I’ve written many posts about starting seeds, so rather than repeat myself, I’ve included a list (see box) of articles to provide help in case seed starting is all new to you.
Thanks for Participating!
It’s a privilege to have readers who take time to participate in my giveaways. As with most giveaways, I asked participants in this year’s to tell stories that would make me laugh. Honestly, things swung hard the other way! Many entrants told stories of how their gardens failed. Whether family pets, wild marauders, or hapless spouses destroyed a garden, I felt sad with each such story. Perhaps next year I’ll ask entrants to share gardening successes; those, at least will make me smile… though they might not make me laugh. (Stacia Brooks’s cucumbers made me smile.)
The box of envelopes minutes before I took them to the post office. I’ve heard from several readers already that they’ve received their seeds.
Sorry I’m so hard to amuse, but thank you all for your efforts. Susie Yarbrough tickled me a bit with her story of her 4-year-old son scavenging all her cherry tomatoes. Handy Helen also got a small chuckle with her story of slow-to-sprout seeds.
Debi Marti’s groundhog made me sad. (I’ve seen a 14 foot row of mature broccoli vanish into a groundhog in just a few hours.) Tamar Apkarian’s Super Bowl reference was timely, but her rabbits were discouraging. I was sad to hear that last year’s squash seeds failed for Una Walker, and the tomato seeds did only slightly better… and to hear that her sweet Italian peppers never made it to red! Sigh.
I ended up choosing Moonglow as the “mystery tomato.” The photo shows one way I’ve used orange tomatoes: I once canned 9 pints of combined Moonglows and Valencias. The packed jars glowed gorgeous orange and provided accents in several dishes through the year.
David Moffitt? Well… we’ve had beers together. What else can I say? Bobbi Thomas made me very sad by reminding me of the many years I’ve planted too early and had to drape my garden with large plastic sheets to protect wimpy plants from late frost.
Tim Brenner’s admission that the giveaway instructions were overly complex confirmed what I said in the instructions. I might make it easier next year and simply ask everyone to leave comments and mailing addresses, but it seems important to encourage participants to invite others also to participate… I guess I’ll figure this out next February.

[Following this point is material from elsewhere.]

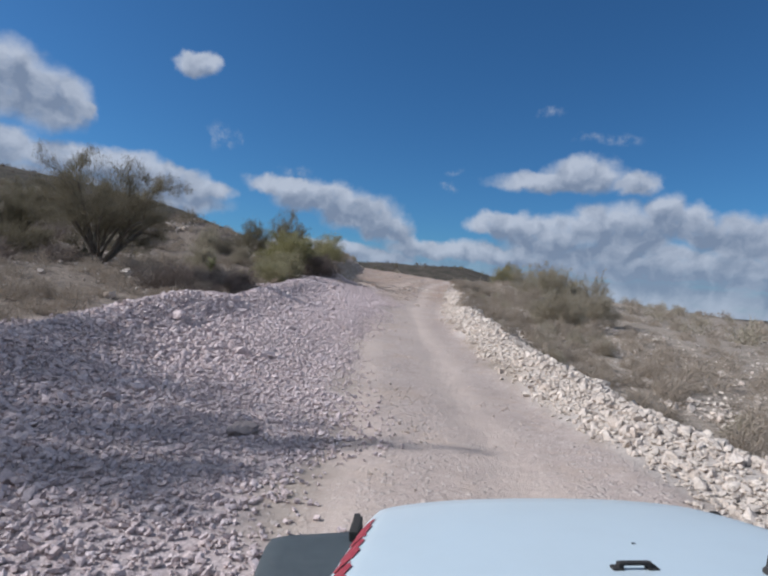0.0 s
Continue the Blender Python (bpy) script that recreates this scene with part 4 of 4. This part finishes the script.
def build_vehicle():
    car = tagged(new("off_road_vehicle"), "white off-road vehicle with dark grey fenders and red bonnet decal", "vehicle")
    across = [-1 + k / 18 for k in range(37)]
    down = [0, 0.006, 0.014, 0.024, 0.036, 0.05] + [0.05 + 0.95 * k / 14 for k in range(1, 15)]
    rows = [[hood_point(s, t) for s in across] for t in down]
    rows = [[(x, y, z - 0.08) for x, y, z in rows[0]]] + rows
    rows = [[(r[0][0] - 0.004, r[0][1], r[0][2] - 0.16)] + r + [(r[-1][0] + 0.004, r[-1][1], r[-1][2] - 0.16)] for r in rows]
    hood = part("bonnet", loft(rows), WHITE_PAINT, car, "glossy white bonnet", True)

    def on_hood(s, t, lift=0.0):
        x, y, z = hood_point(s, t)
        return Vector((x, y, z + lift))

    # the lashing bracket, the two rubber stops, the washer nozzle
    bracket = on_hood(0.0, 0.594)
    bm = slab(0.068, 0.013, 0.007, bracket + Vector((0, 0, 0.0125)), 0.004)
    for s in (-1, 1):
        for piece in (slab(0.012, 0.015, 0.015, bracket + Vector((s * 0.032, 0, 0.007)), 0.003), slab(0.024, 0.022, 0.006, bracket + Vector((s * 0.038, 0, 0.002)), 0.002)):
            bm.from_mesh(mesh_of(piece))
    part("bracket", bm, BLACK_RUBBER, car, "black lashing bracket on the bonnet")
    part("washer_nozzle", slab(0.009, 0.006, 0.003, on_hood(0.11, 0.466, 0.001), 0.001), DARK_PLASTIC, car)
    for s in (-1, 1):
        at = on_hood(s * 0.42, 0.665 - 0.05 * s)
        part("rubber_stop", round_solid([(0.030, -0.004), (0.030, 0.004), (0.024, 0.010), (0.021, 0.034), (0.016, 0.040)], Matrix(), at, 18), BLACK_RUBBER, car, "black rubber windscreen stop", True)
        # latches at the front corners
        x, y, z = hood_point(s * 0.98, 0.045)
        latch = part("bonnet_latch", slab(0.030, 0.085, 0.05, (x + s * 0.014 - 0.008, y - 0.005, z + 0.012 + 0.008 * s), 0.008, pose(0, 0, 0, 14, 0, s * 12)), BLACK_RUBBER, car, "black bonnet latch")
        part("catch", slab(0.022, 0.026, 0.026, (x + s * 0.018, y + 0.045, z + 0.022), 0.006), BLACK_RUBBER, latch)
    # red marks along the edge of the bonnet
    # slanted blocks with ragged ends that follow the curve of the edge
    for k, (t0, t1) in enumerate([(0.20, 0.345), (0.365, 0.485), (0.505, 0.61), (0.63, 0.73)]):
        rows = []
        for j in range(9):
            u = j / 8
            t = t0 + (t1 - t0) * u
            notch = 0.008 * ((j * 5 + k * 3) % 4)
            rows.append([on_hood(-0.962 + notch + (0.088 - 1.6 * notch) * v, t - 0.025 * v, 0.0022) for v in (0.0, 0.25, 0.5, 0.75, 1.0)])
        part("decal_stroke", loft(rows), RED_DECAL, car, "faded dark red decal block")
    # grille, headlights, bumper
    bm = slab(1.14, 0.07, 0.46, (0, 0.03, -0.27), 0.02)
    part("grille", bm, WHITE_PAINT, car)
    for k in range(6):
        part("grille_slot", slab(0.045, 0.02, 0.30, (-0.25 + 0.1 * k, 0.068, -0.25), 0.006), BLACK_RUBBER, car)
    for s in (-1, 1):
        part("headlight", round_solid([(0.092, 0.0), (0.092, 0.02), (0.07, 0.036), (0.02, 0.042)], pose(0, 0, 0, -90), (s * 0.43, 0.062, -0.22)), RIM_METAL, car, "round headlight", True)
    part("bumper", slab(1.72, 0.16, 0.17, (0, 0.20, -0.52), 0.03), DARK_PLASTIC, car, "dark grey bumper")
    # fenders
    for s in (-1, 1):
        rows = []
        for k in range(19):
            u = k / 18
            f = 0.07 - 1.16 * u
            rise = 0.03 * math.sin(math.pi * u) - 0.30 * max(0.0, u - 0.72) / 0.28 - 0.05 * max(0.0, 0.07 - u) / 0.07
            rows.append([(s * 0.60, f, -0.055 + rise), (s * 0.66, f, -0.057 + rise), (s * 0.86, f, -0.068 + rise), (s * 0.915, f, -0.077 + rise), (s * 0.93, f, -0.095 + rise), (s * 0.932, f, -0.165 + rise)])
        fender = part("fender", loft(rows), DARK_PLASTIC, car, "dark grey plastic fender", True)
        solid = fender.modifiers.new("thickness", "SOLIDIFY")
        solid.thickness, solid.offset = 0.012, -1
        part("inner_wing", slab(0.03, 1.1, 0.42, (s * 0.60, -0.55, -0.31), 0.006), WHITE_PAINT, car)
    # cowl, sides, floor, tailgate
    part("cowl", slab(1.50, 0.22, 0.10, (0, -1.37, 0.165), 0.02), WHITE_PAINT, car)
    part("dashboard", slab(1.40, 0.28, 0.18, (0, -1.60, 0.06), 0.04), DARK_PLASTIC, car, "dark grey dashboard")
    for s in (-1, 1):
        part("side_panel", slab(0.06, 2.2, 0.62, (s * 0.74, -2.40, -0.16), 0.03), WHITE_PAINT, car)
        door = part("door", slab(0.03, 0.95, 0.56, (s * 0.785, -1.88, -0.15), 0.012), WHITE_PAINT, car)
        part("door_handle", slab(0.03, 0.14, 0.03, (s * 0.81, -2.22, 0.02), 0.008), DARK_PLASTIC, door)
    part("tailgate", slab(1.48, 0.06, 0.60, (0, -3.48, -0.17), 0.02), WHITE_PAINT, car)
    part("floor_pan", slab(1.44, 2.1, 0.05, (0, -2.45, -0.45), 0.01), DARK_PLASTIC, car)
    # wheels, each standing on the ground beneath it
    for s in (-1, 1):
        for f in (-0.52, -2.98):
            hub = CAR_POSE @ Vector((s * 0.79, f, -0.62))
            ground_z = float(land(hub.x, hub.y))
            lift = (ground_z + 0.40 - hub.z)
            turn = pose(0, 0, 0, 0, 90, 0)
            tyre = part("tyre", round_solid([(0.22, -0.12), (0.33, -0.125), (0.395, -0.11), (0.41, -0.06), (0.412, 0.06), (0.395, 0.11), (0.33, 0.125), (0.22, 0.12)],
                                            turn, (s * 0.79, f, -0.62 + lift), 36), BLACK_RUBBER, car, "black off-road tyre", True)
            part("rim", round_solid([(0.215, -0.10), (0.215, 0.10), (0.17, 0.09), (0.08, 0.06), (0.05, 0.09), (0.01, 0.09)], turn, (s * 0.79, f, -0.62 + lift), 28), RIM_METAL, tyre, "silver alloy rim", True)
    car.matrix_world = CAR_POSE
    return car


def mesh_of(bm):
    mesh = bpy.data.meshes.new("piece")
    bm.to_mesh(mesh), bm.free()
    return mesh


CAR_POSE = pose(0.792, 1.752, 0.936, 0.0, -2.9, 3.5)
build_vehicle()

Birds, pickle worms, contractors, seeds that didn’t germinate, clumsy cats, dreams of giant-killing, stubborn husbands, banana plants and syrup bottles, green paint on your thumbs (won’t fool your plants…), more dogs, weeds, prehistoric outhouses (septic fields are great for gardening as well), a steer (moo), soap-flavored cucumbers, manure plunges, and plant-killing crows, were all good stories. Thank you for sharing and best of luck with this year’s vegetable garden!